- Born: 4 December 1940 (age 85) Lancashire, England
- Occupations: Author, journalist and screenwriter

= Ray Connolly =

British writer (born 1940)

Ray Connolly (born 4 December 1940) is a British writer. He is best known for his journalism and for writing the screenplays for the films That'll Be the Day and its sequel Stardust, for which he won a Writers' Guild of Great Britain Best Screenplay award.

==Early life==
Connolly was born and brought up in Lancashire. He was educated at West Park Catholic Grammar School (St. Helens), Ormskirk Grammar School, and the London School of Economics (LSE), where he read social anthropology. There, he edited the LSE magazine Clare Market Review and was an associate editor of the student film magazine Motion.

==Career==

After entering journalism as a graduate trainee at the Liverpool Daily Post, Connolly then moved to the London Evening Standard where he interviewed, among others, many 1960s and 1970s rock stars and cultural icons, including the Beatles, Muhammad Ali and Elvis Presley. Many of his interviews with the Beatles are collected in The Ray Connolly Beatles Archive, while other interviews are collected in Stardust Memories – Talking About My Generation. He was due to interview John Lennon on the day the ex-Beatle was murdered, an event he wrote about in the BBC radio play Unimaginable. In 2018, he published the biography, Being John Lennon – A Restless Life.

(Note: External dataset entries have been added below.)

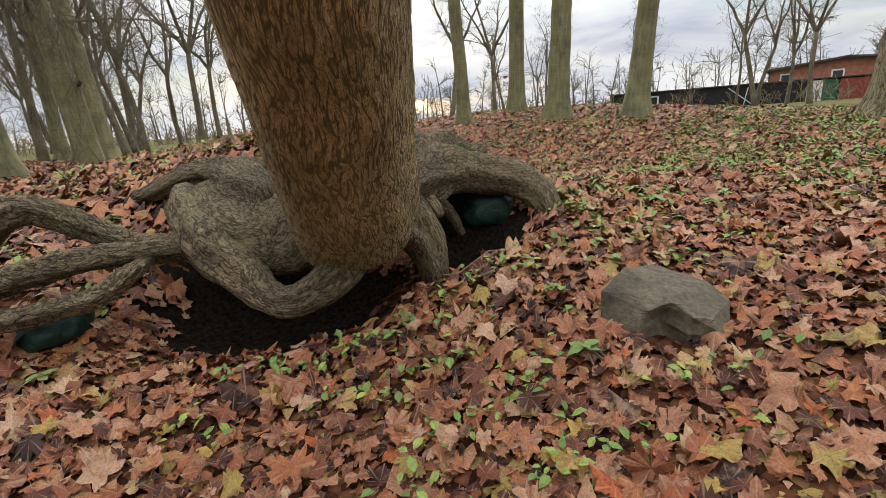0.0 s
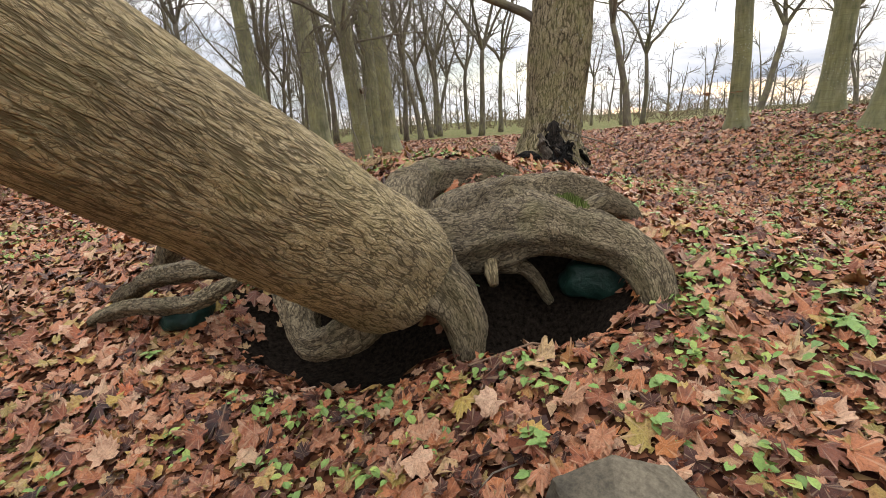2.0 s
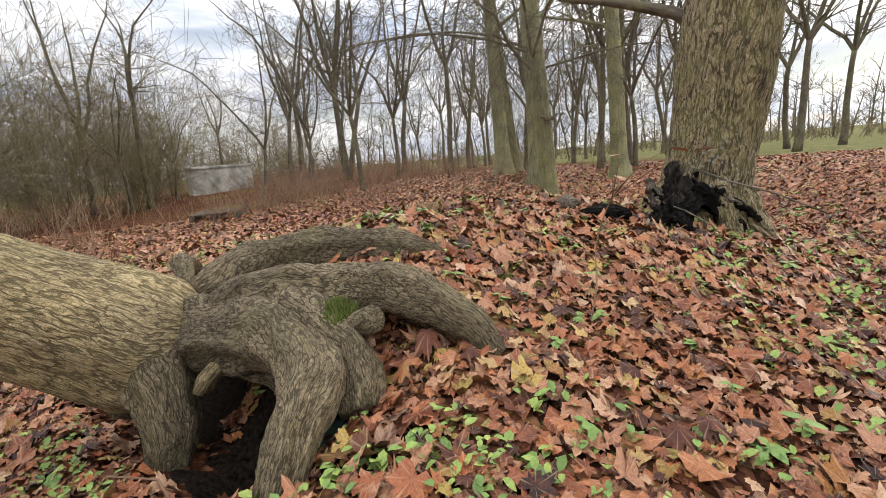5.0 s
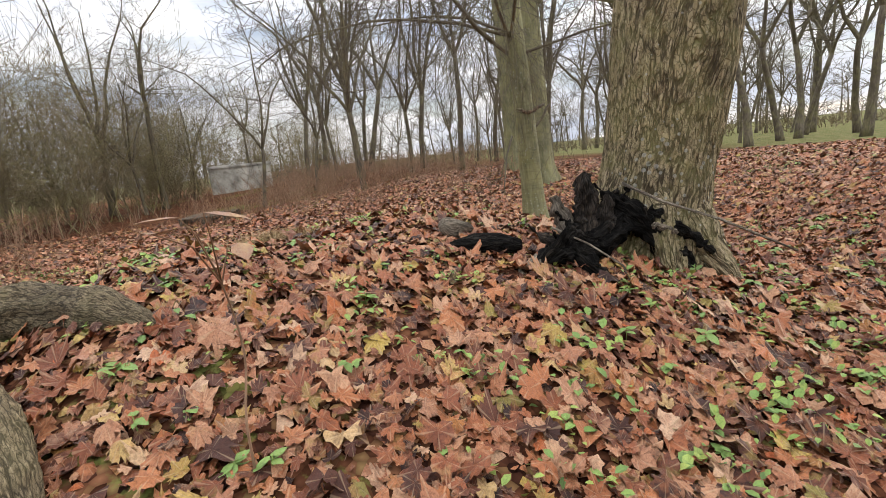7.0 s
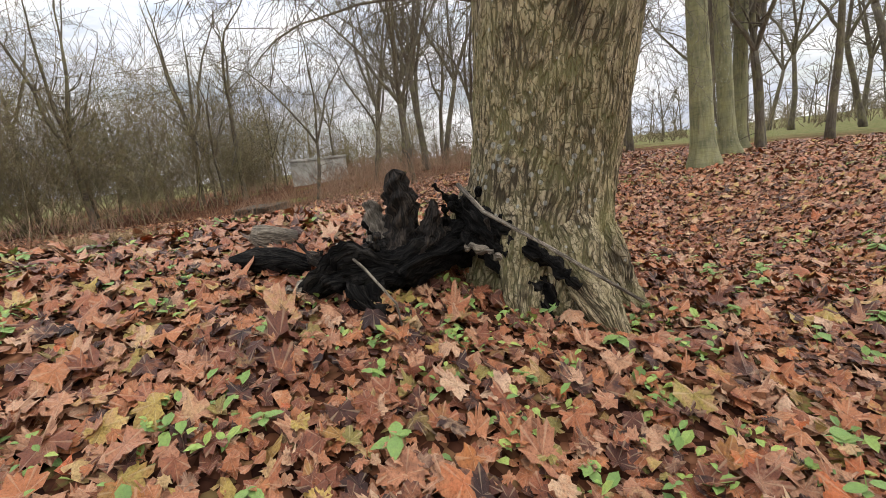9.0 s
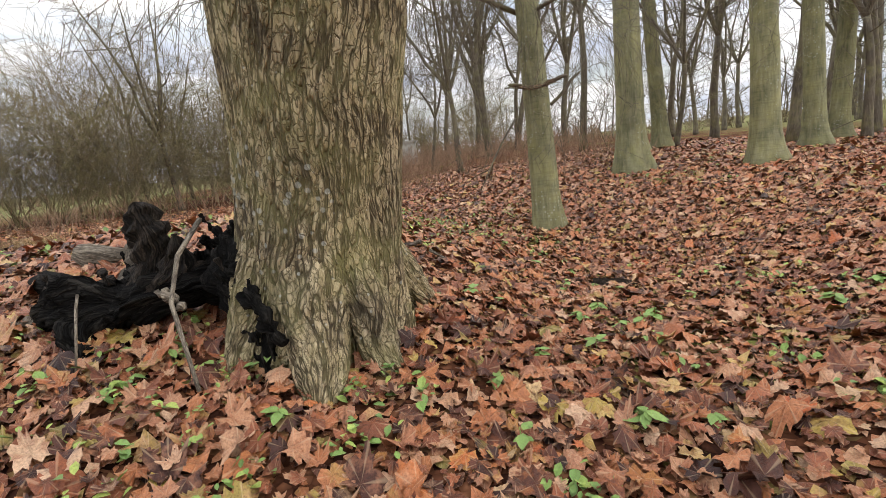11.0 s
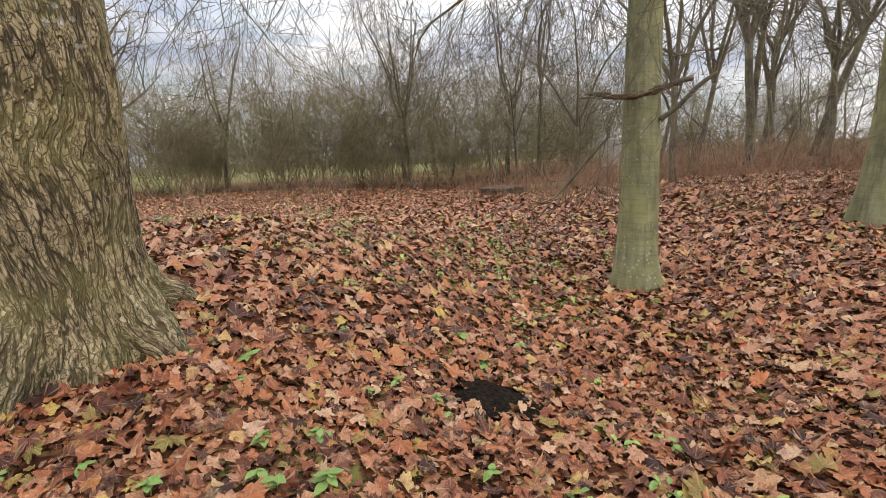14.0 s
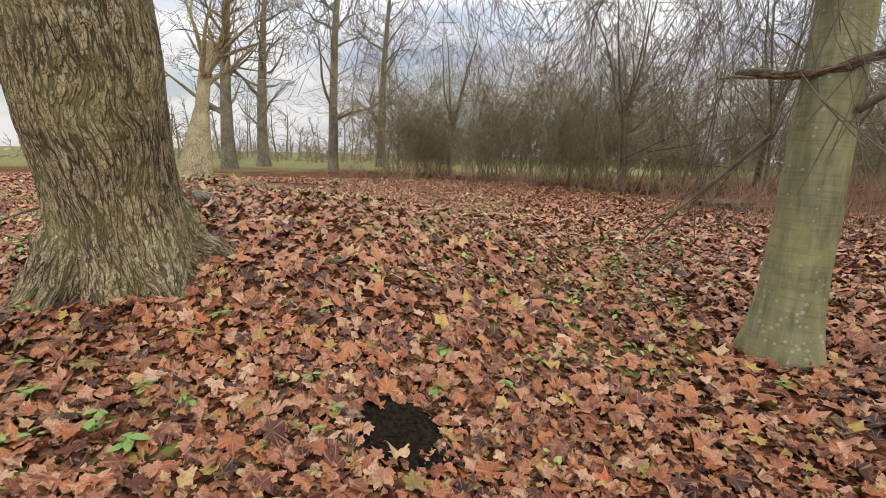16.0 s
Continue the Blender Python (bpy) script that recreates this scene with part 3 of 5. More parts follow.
# ------------------------------------------------------------ trees of the wood
BEECH = "tall smooth-barked beech with greenish grey trunk"
for i, (x, y, h, r, lean) in enumerate([(-7.6, 10.55, 13, 0.25, (-0.055, -0.055)), (-11.6, 12.65, 18, 0.34, (-0.05, -0.02)), (-10.5, 15.2, 18, 0.28, (-0.04, -0.03)),
                                  (-16.0, 13.5, 17, 0.33, (-0.07, 0)), (-16.8, 14.5, 16, 0.27, (-0.08, -0.05)), (-12.8, 17.2, 17, 0.24, (0, -0.06)), (-14.6, 18.6, 15, 0.24, (0.0, 0.0)),
                                  (0.95, 14.3, 17, 0.20, (-0.05, 0)), (2.7, 15.4, 17, 0.25, (0.0, 0)), (3.45, 13.2, 17, 0.29, (0.03, 0)), (5.15, 12.1, 16, 0.27, (0.08, 0))]):
    tree("beech_tree", x, y, h, r, BARK_BEECH, 100 + i, BEECH, lean, (0.1 * math.sin(i), 0.1 * math.cos(i)), "beeches of the wood", 0.6 if i else 0.3, 4.6, 12, 3.6, 2, 0, 36 if i < 3 else 24, 30)

beech = bpy.data.objects["beech_tree"]


def local(o, x, y, z):
    return Vector((x, y, z)) - o.location


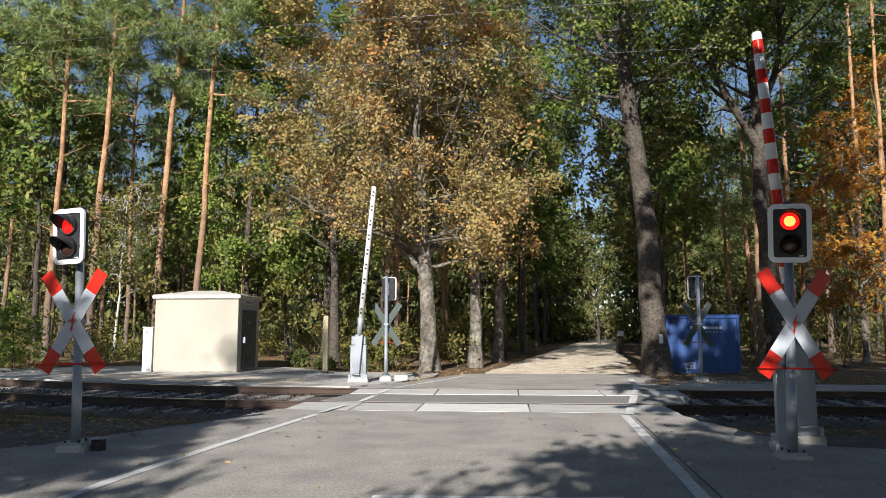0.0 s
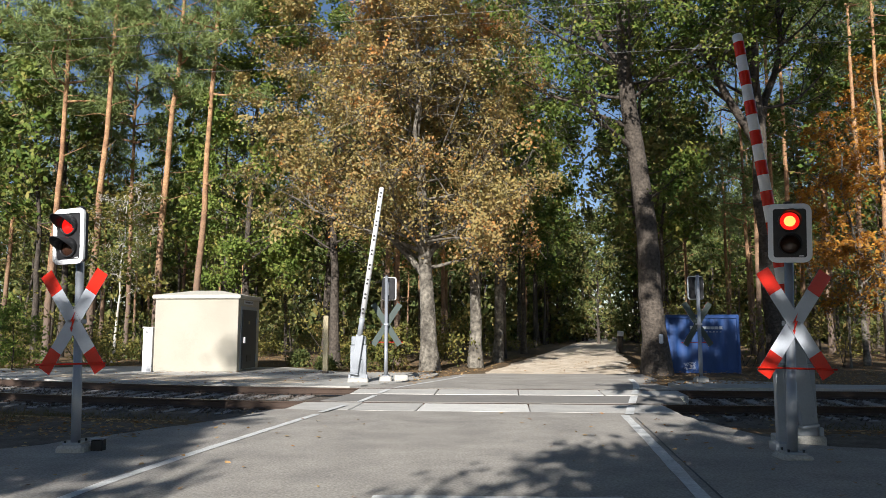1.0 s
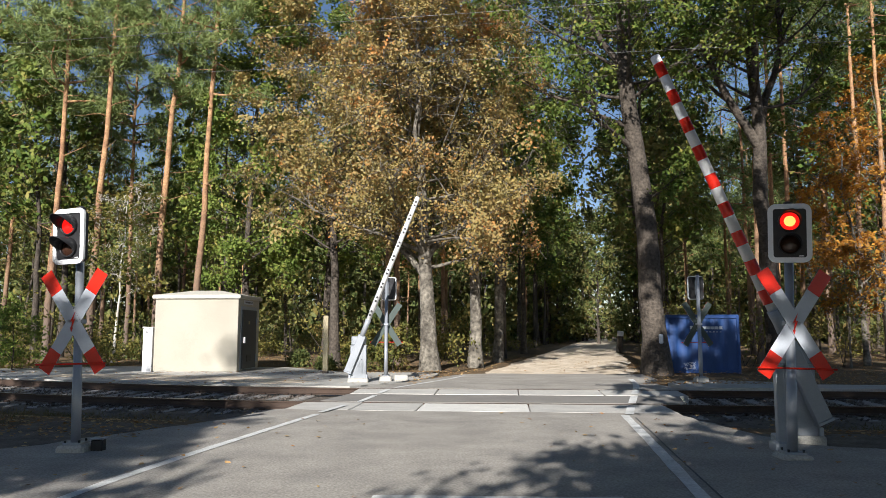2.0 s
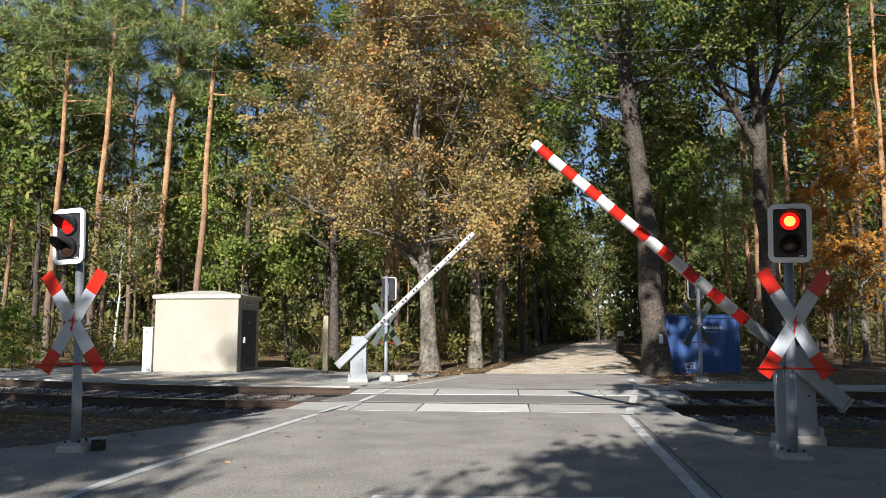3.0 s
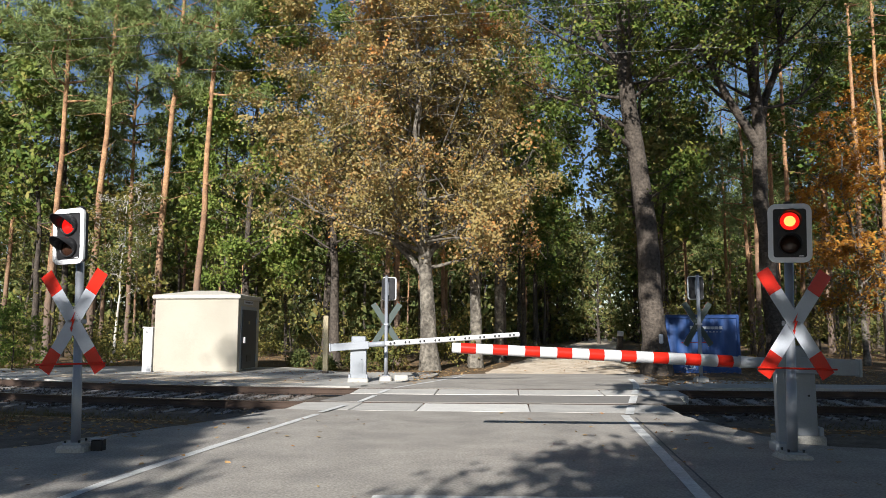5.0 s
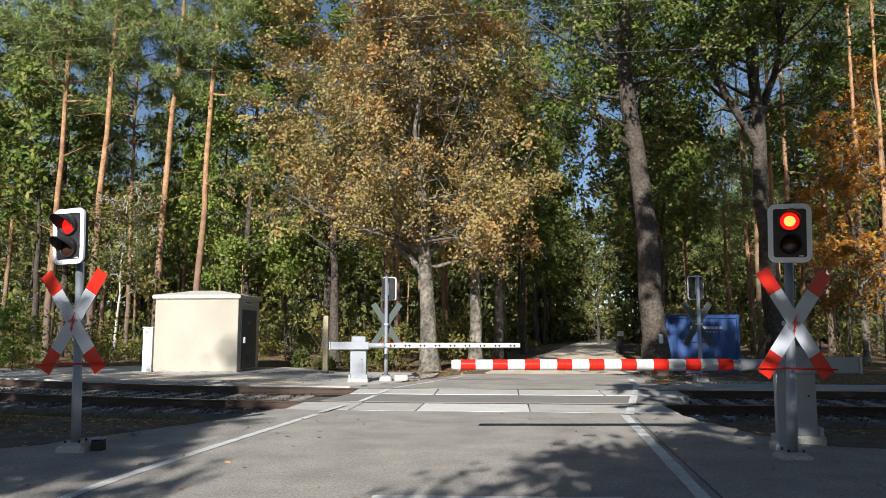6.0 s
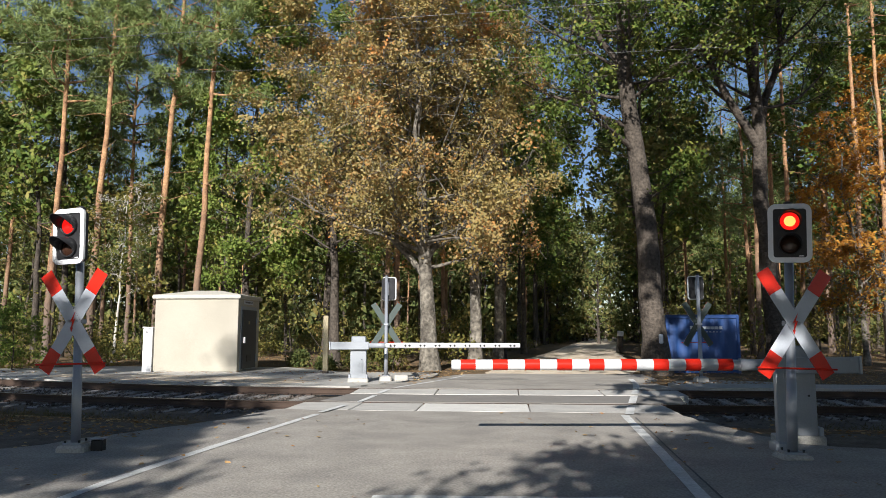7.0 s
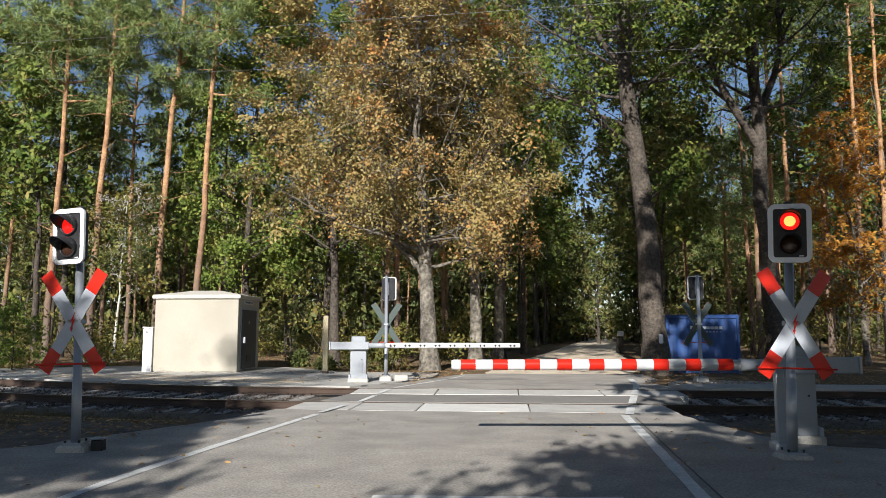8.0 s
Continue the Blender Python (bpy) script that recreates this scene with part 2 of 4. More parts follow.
def road_x(y):
    """The middle of the road and, past the crossing, of the forest track."""
    if y < 12.7:
        return 0.32 + 0.13 * (y - 12.7)
    if y < 24.8:
        return 0.32 + 0.285 * (y - 12.7)
    return 3.77 + 0.225 * (y - 24.8)


def ground_z(x, y):
    s = abs(y - track_y(x))
    bed = max(0.0, min(1.0, (4.9 - s) / 1.7))
    z = -0.055 - 0.38 * bed * bed * (3 - 2 * bed)
    off = max(0.0, min(1.0, (abs(x - road_x(y)) - 4.0) / 5.0)) * max(0.0, min(1.0, (y - 29) / 6.0))
    return z + off * (0.22 * noise.noise((x * 0.17, y * 0.17, 3.1)) + 0.07 * noise.noise((x * 0.7, y * 0.7, 7.7)) + 0.12)


def sheet(name, outline, material, zf, step=0.6, depth=0.3, lift=0.0):
    """A paved area of some thickness from its outline in plan, following the height zf."""
    bm = bmesh.new()
    bm.faces.new([bm.verts.new((x, y, 0)) for x, y in outline])
    for axis in (0, 1):
        lo, hi = min(p[axis] for p in outline), max(p[axis] for p in outline)
        k = max(2, int((hi - lo) / step))
        for i in range(1, k):
            no = [0, 0, 0]
            co = [0, 0, 0]
            no[axis], co[axis] = 1, lo + (hi - lo) * i / k
            bmesh.ops.bisect_plane(bm, geom=bm.verts[:] + bm.edges[:] + bm.faces[:], plane_co=co, plane_no=no)
    bmesh.ops.recalc_face_normals(bm, faces=bm.faces)
    if bm.faces[:][0].normal.z < 0:
        bmesh.ops.reverse_faces(bm, faces=bm.faces)
    for v in bm.verts:
        v.co.z = zf(v.co.x, v.co.y) + lift
    rim = [e for e in bm.edges if e.is_boundary]
    low = bmesh.ops.extrude_edge_only(bm, edges=rim)
    for v in (g for g in low["geom"] if isinstance(g, bmesh.types.BMVert)):
        v.co.z -= depth
    return mesh_ob(name, bm, material)


def ragged(points, amount, seed, step=0.35):
    """An outline with a crumbled edge."""
    rng = random.Random(seed)
    out = []
    for (x0, y0), (x1, y1) in zip(points, points[1:] + points[:1]):
        k = max(1, int(math.hypot(x1 - x0, y1 - y0) / step)) if math.hypot(x1 - x0, y1 - y0) < 9 else 1
        for i in range(k):
            f = i / k
            out.append((x0 + f * (x1 - x0) + (rng.uniform(-amount, amount) if i else 0), y0 + f * (y1 - y0) + (rng.uniform(-amount, amount) if i else 0)))
    return out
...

He has written many articles for the Daily Mail, as well as The Sunday Times, The Times, The Daily Telegraph and The Observer.

His novels include: A Girl Who Came to Stay, Newsdeath, Sunday Morning, Shadows on a Wall and Love out of Season (which was adapted for radio as God Bless Our Love) and Sorry, Boys, You Failed the Audition. His biography of Elvis Presley, Being Elvis – A Lonely Life, was published in 2016.

For the cinema he wrote the films That'll Be the Day and its sequel, Stardust – which was voted the Best Screenplay of 1974 by the Writers' Guild of Great Britain. He also wrote and directed the feature-length documentary entitled James Dean: The First American Teenager, while his television drama series have included Honky Tonk Heroes, Lytton's Diary and Perfect Scoundrels. TV films include Forever Young for Channel 4 and Defrosting the Fridge for the BBC, while he co-wrote, with Alan Benson, the BBC 2 George Martin series about music The Rhythm of Life.

He has also written several radio plays, including Lost Fortnight (which is about Raymond Chandler in Hollywood), the series Tim Merryman's Days of Clover, and Sorry, Boys, You Failed the Audition, as well as several short stories for various publications, which are collected in A Handful of Love.

==Personal life==
Connolly is married, has three children and two grandchildren, and lives with his wife, Plum, in London.

In 2020, he contracted COVID-19, and spent almost six months in hospital, including 103 days in intensive care, an experience he turned into the BBC Radio 4 play Devoted. It was broadcast in March 2021.